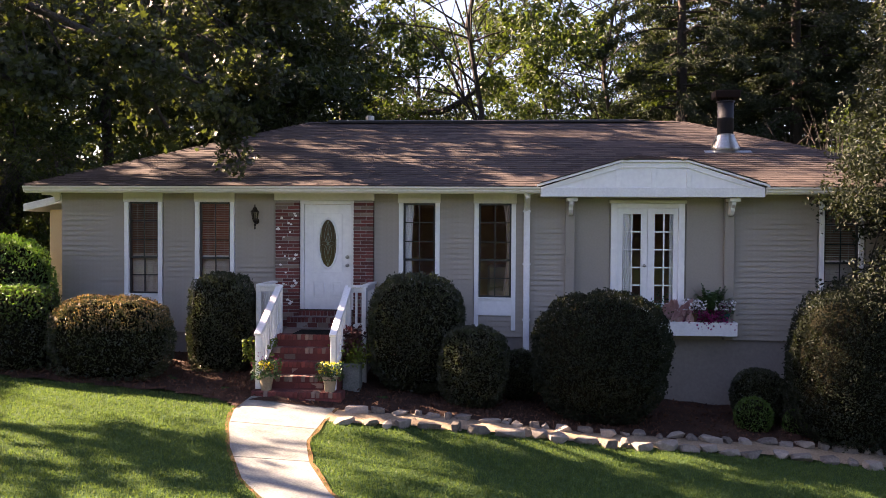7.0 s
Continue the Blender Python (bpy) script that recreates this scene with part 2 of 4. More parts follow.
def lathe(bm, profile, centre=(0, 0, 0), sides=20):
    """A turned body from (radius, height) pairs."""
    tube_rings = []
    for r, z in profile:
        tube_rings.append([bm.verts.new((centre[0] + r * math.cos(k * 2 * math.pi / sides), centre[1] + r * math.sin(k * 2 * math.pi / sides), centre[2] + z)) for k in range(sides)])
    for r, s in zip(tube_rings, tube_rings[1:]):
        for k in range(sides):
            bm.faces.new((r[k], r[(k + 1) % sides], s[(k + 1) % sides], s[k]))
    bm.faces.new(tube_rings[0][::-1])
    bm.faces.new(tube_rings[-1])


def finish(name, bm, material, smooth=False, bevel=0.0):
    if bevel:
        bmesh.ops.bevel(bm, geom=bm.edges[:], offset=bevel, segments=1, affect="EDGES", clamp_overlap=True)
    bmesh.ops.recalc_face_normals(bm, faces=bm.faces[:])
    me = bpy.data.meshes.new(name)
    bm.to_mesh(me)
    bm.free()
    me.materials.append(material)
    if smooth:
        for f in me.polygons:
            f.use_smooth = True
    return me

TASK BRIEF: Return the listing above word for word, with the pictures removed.

TASK ANSWER:
7.0 s
Continue the Blender Python (bpy) script that recreates this scene with part 2 of 4. More parts follow.
def lathe(bm, profile, centre=(0, 0, 0), sides=20):
    """A turned body from (radius, height) pairs."""
    tube_rings = []
    for r, z in profile:
        tube_rings.append([bm.verts.new((centre[0] + r * math.cos(k * 2 * math.pi / sides), centre[1] + r * math.sin(k * 2 * math.pi / sides), centre[2] + z)) for k in range(sides)])
    for r, s in zip(tube_rings, tube_rings[1:]):
        for k in range(sides):
            bm.faces.new((r[k], r[(k + 1) % sides], s[(k + 1) % sides], s[k]))
    bm.faces.new(tube_rings[0][::-1])
    bm.faces.new(tube_rings[-1])


def finish(name, bm, material, smooth=False, bevel=0.0):
    if bevel:
        bmesh.ops.bevel(bm, geom=bm.edges[:], offset=bevel, segments=1, affect="EDGES", clamp_overlap=True)
    bmesh.ops.recalc_face_normals(bm, faces=bm.faces[:])
    me = bpy.data.meshes.new(name)
    bm.to_mesh(me)
    bm.free()
    me.materials.append(material)
    if smooth:
        for f in me.polygons:
            f.use_smooth = True
    return me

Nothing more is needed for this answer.